Given material:

=-=-=-=-=

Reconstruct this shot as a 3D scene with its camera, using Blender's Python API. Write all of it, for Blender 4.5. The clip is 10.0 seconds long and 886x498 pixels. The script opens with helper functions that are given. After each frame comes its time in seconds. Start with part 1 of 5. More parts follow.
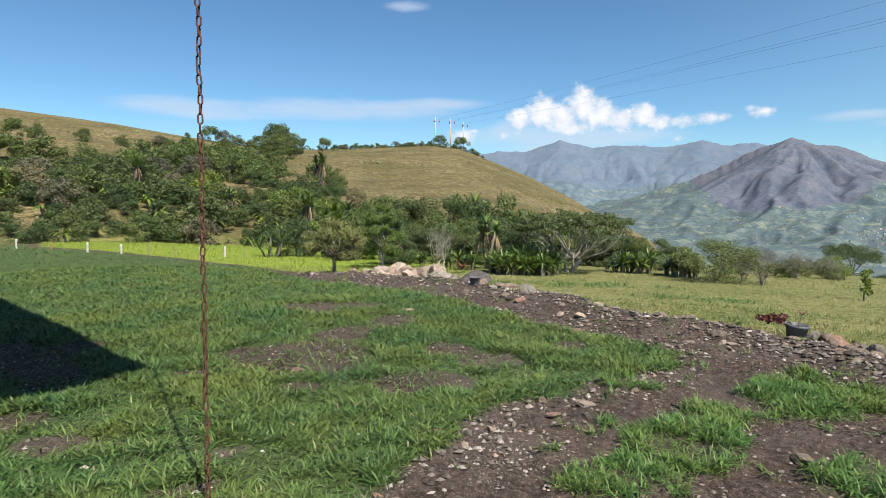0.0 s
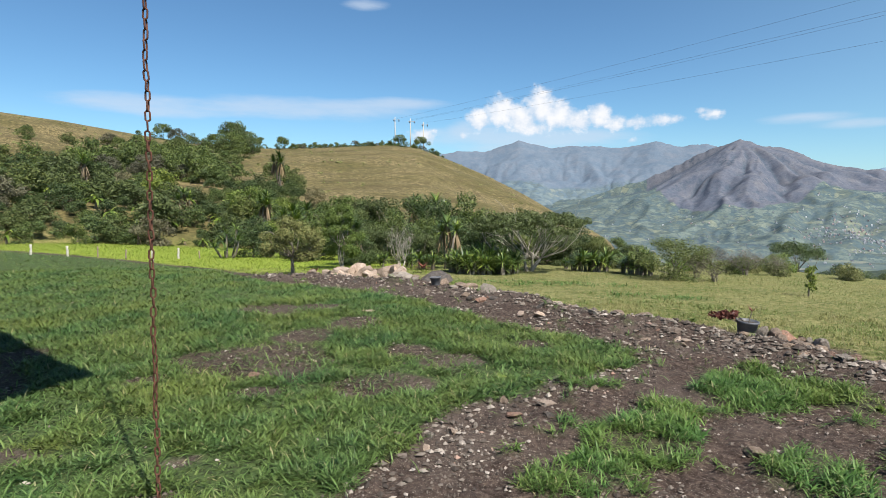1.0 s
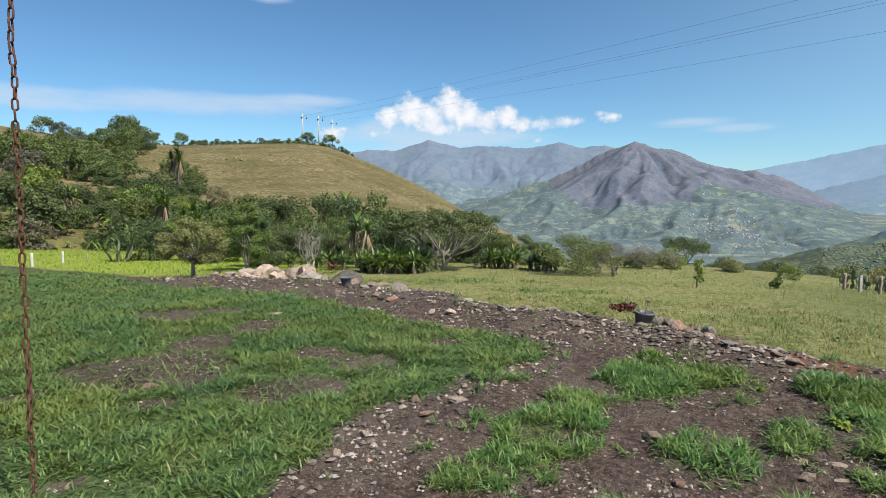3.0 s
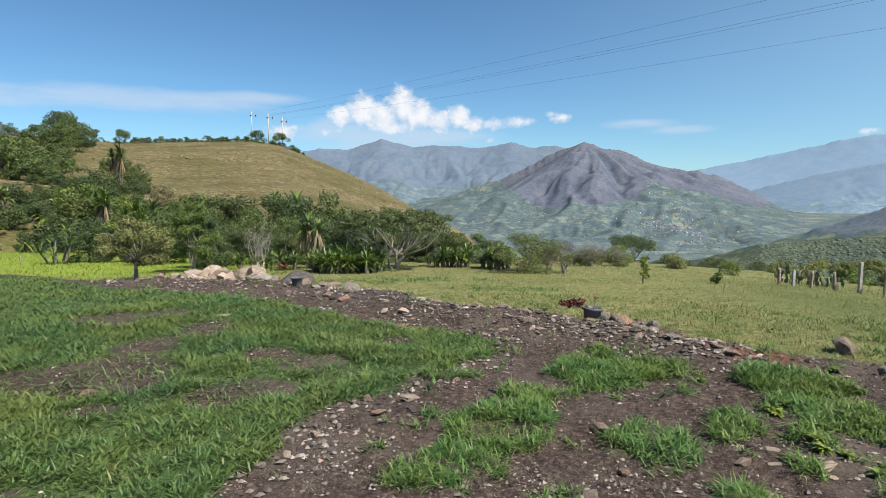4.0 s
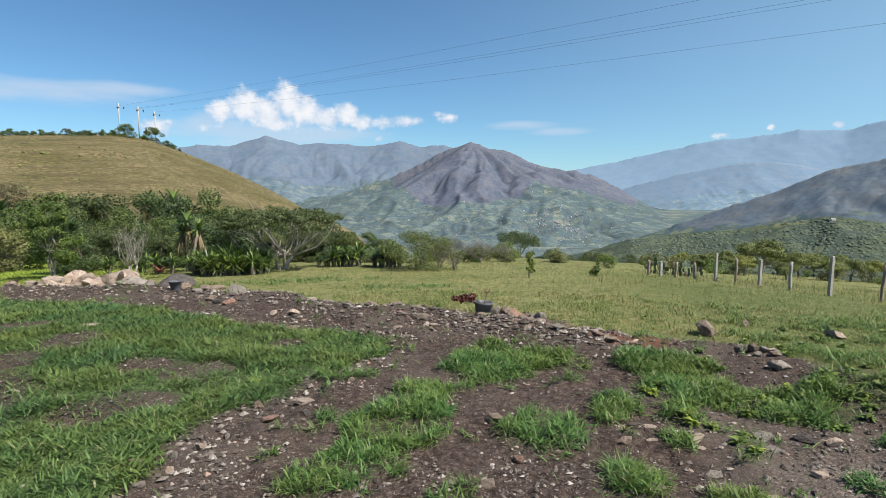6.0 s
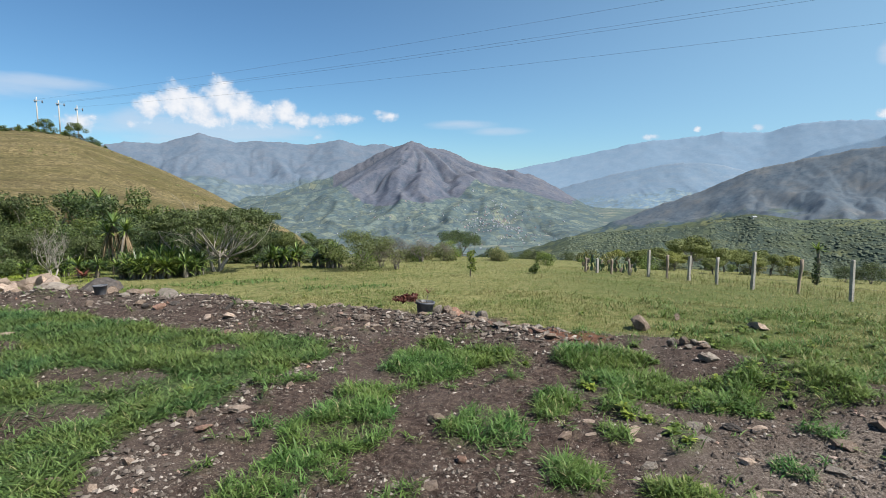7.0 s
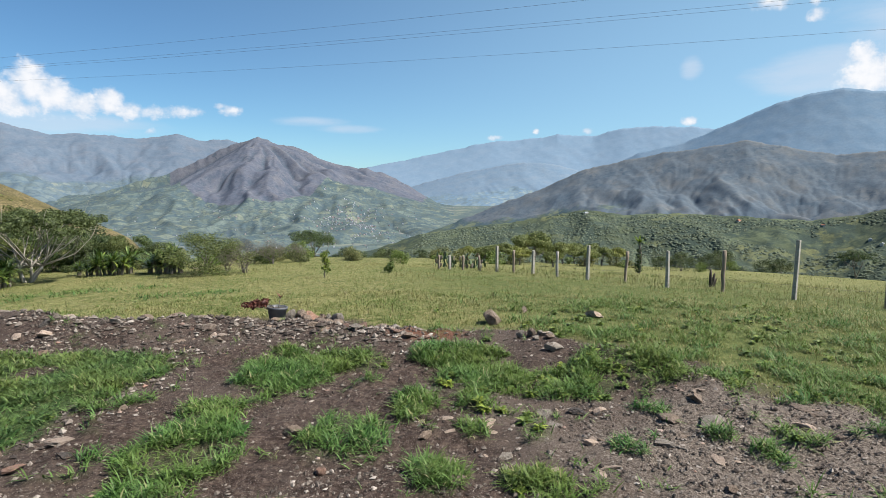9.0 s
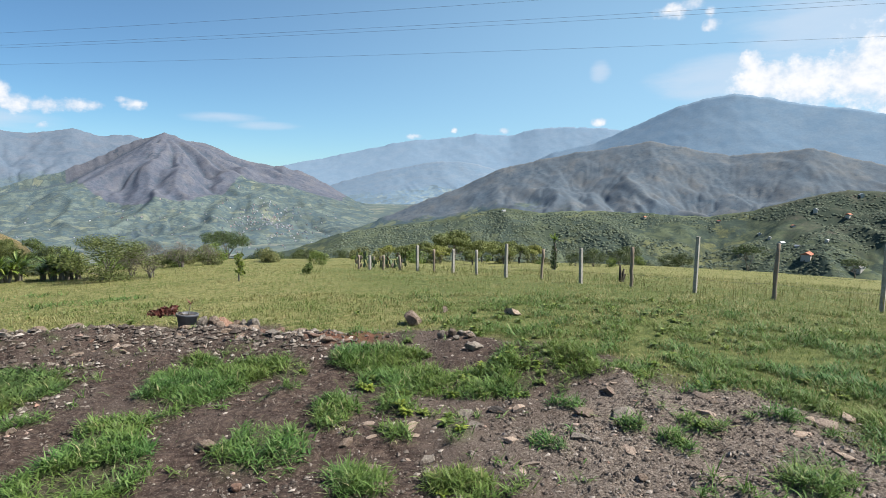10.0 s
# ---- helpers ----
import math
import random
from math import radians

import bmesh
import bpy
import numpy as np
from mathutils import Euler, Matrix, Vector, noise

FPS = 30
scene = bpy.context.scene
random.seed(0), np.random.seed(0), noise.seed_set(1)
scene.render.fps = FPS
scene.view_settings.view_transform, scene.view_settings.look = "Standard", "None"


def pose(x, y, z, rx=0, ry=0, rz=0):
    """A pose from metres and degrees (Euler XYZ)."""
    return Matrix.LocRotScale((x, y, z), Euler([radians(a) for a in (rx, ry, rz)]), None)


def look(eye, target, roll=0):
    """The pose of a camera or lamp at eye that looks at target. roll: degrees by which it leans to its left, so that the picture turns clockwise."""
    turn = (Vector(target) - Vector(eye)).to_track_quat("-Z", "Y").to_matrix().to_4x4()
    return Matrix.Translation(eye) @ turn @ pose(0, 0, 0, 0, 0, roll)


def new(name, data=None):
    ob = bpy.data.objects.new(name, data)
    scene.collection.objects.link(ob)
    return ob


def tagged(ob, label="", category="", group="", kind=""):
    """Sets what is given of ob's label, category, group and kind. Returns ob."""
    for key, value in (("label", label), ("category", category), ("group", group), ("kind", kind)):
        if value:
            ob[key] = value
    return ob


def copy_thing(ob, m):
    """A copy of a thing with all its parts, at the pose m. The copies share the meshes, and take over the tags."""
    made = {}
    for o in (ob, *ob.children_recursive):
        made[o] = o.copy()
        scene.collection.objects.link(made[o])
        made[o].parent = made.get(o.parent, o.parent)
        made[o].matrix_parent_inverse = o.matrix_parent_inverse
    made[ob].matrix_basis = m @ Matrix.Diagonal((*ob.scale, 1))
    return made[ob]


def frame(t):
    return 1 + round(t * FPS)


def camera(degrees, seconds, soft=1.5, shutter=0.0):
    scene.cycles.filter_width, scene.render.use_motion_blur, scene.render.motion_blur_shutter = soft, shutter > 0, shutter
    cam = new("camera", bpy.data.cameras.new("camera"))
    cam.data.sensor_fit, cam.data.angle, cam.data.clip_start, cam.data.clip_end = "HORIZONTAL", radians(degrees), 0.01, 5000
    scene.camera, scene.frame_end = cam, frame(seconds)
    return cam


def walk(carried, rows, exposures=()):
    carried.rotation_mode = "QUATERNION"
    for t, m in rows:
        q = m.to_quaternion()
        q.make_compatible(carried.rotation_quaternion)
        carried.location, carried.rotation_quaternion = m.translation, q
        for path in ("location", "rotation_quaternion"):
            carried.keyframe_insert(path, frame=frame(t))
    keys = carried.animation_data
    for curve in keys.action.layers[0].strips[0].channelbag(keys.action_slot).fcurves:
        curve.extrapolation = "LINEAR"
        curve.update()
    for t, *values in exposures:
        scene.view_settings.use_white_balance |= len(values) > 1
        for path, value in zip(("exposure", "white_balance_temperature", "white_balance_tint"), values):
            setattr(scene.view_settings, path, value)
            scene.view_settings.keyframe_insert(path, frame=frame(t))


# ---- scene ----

=-=-=-=-=

Work to do: Keep every word of the data as it is when you write it out, but drop the pictures.

Response:
Reconstruct this shot as a 3D scene with its camera, using Blender's Python API. Write all of it, for Blender 4.5. The clip is 10.0 seconds long and 886x498 pixels. The script opens with helper functions that are given. After each frame comes its time in seconds. Start with part 1 of 5. More parts follow.
0.0 s
1.0 s
3.0 s
4.0 s
6.0 s
7.0 s
9.0 s
10.0 s
# ---- helpers ----
import math
import random
from math import radians

import bmesh
import bpy
import numpy as np
from mathutils import Euler, Matrix, Vector, noise

FPS = 30
scene = bpy.context.scene
random.seed(0), np.random.seed(0), noise.seed_set(1)
scene.render.fps = FPS
scene.view_settings.view_transform, scene.view_settings.look = "Standard", "None"


def pose(x, y, z, rx=0, ry=0, rz=0):
    """A pose from metres and degrees (Euler XYZ)."""
    return Matrix.LocRotScale((x, y, z), Euler([radians(a) for a in (rx, ry, rz)]), None)


def look(eye, target, roll=0):
    """The pose of a camera or lamp at eye that looks at target. roll: degrees by which it leans to its left, so that the picture turns clockwise."""
    turn = (Vector(target) - Vector(eye)).to_track_quat("-Z", "Y").to_matrix().to_4x4()
    return Matrix.Translation(eye) @ turn @ pose(0, 0, 0, 0, 0, roll)


def new(name, data=None):
    ob = bpy.data.objects.new(name, data)
    scene.collection.objects.link(ob)
    return ob


def tagged(ob, label="", category="", group="", kind=""):
    """Sets what is given of ob's label, category, group and kind. Returns ob."""
    for key, value in (("label", label), ("category", category), ("group", group), ("kind", kind)):
        if value:
            ob[key] = value
    return ob


def copy_thing(ob, m):
    """A copy of a thing with all its parts, at the pose m. The copies share the meshes, and take over the tags."""
    made = {}
    for o in (ob, *ob.children_recursive):
        made[o] = o.copy()
        scene.collection.objects.link(made[o])
        made[o].parent = made.get(o.parent, o.parent)
        made[o].matrix_parent_inverse = o.matrix_parent_inverse
    made[ob].matrix_basis = m @ Matrix.Diagonal((*ob.scale, 1))
    return made[ob]


def frame(t):
    return 1 + round(t * FPS)


def camera(degrees, seconds, soft=1.5, shutter=0.0):
    scene.cycles.filter_width, scene.render.use_motion_blur, scene.render.motion_blur_shutter = soft, shutter > 0, shutter
    cam = new("camera", bpy.data.cameras.new("camera"))
    cam.data.sensor_fit, cam.data.angle, cam.data.clip_start, cam.data.clip_end = "HORIZONTAL", radians(degrees), 0.01, 5000
    scene.camera, scene.frame_end = cam, frame(seconds)
    return cam


def walk(carried, rows, exposures=()):
    carried.rotation_mode = "QUATERNION"
    for t, m in rows:
        q = m.to_quaternion()
        q.make_compatible(carried.rotation_quaternion)
        carried.location, carried.rotation_quaternion = m.translation, q
        for path in ("location", "rotation_quaternion"):
            carried.keyframe_insert(path, frame=frame(t))
    keys = carried.animation_data
    for curve in keys.action.layers[0].strips[0].channelbag(keys.action_slot).fcurves:
        curve.extrapolation = "LINEAR"
        curve.update()
    for t, *values in exposures:
        scene.view_settings.use_white_balance |= len(values) > 1
        for path, value in zip(("exposure", "white_balance_temperature", "white_balance_tint"), values):
            setattr(scene.view_settings, path, value)
            scene.view_settings.keyframe_insert(path, frame=frame(t))


# ---- scene ----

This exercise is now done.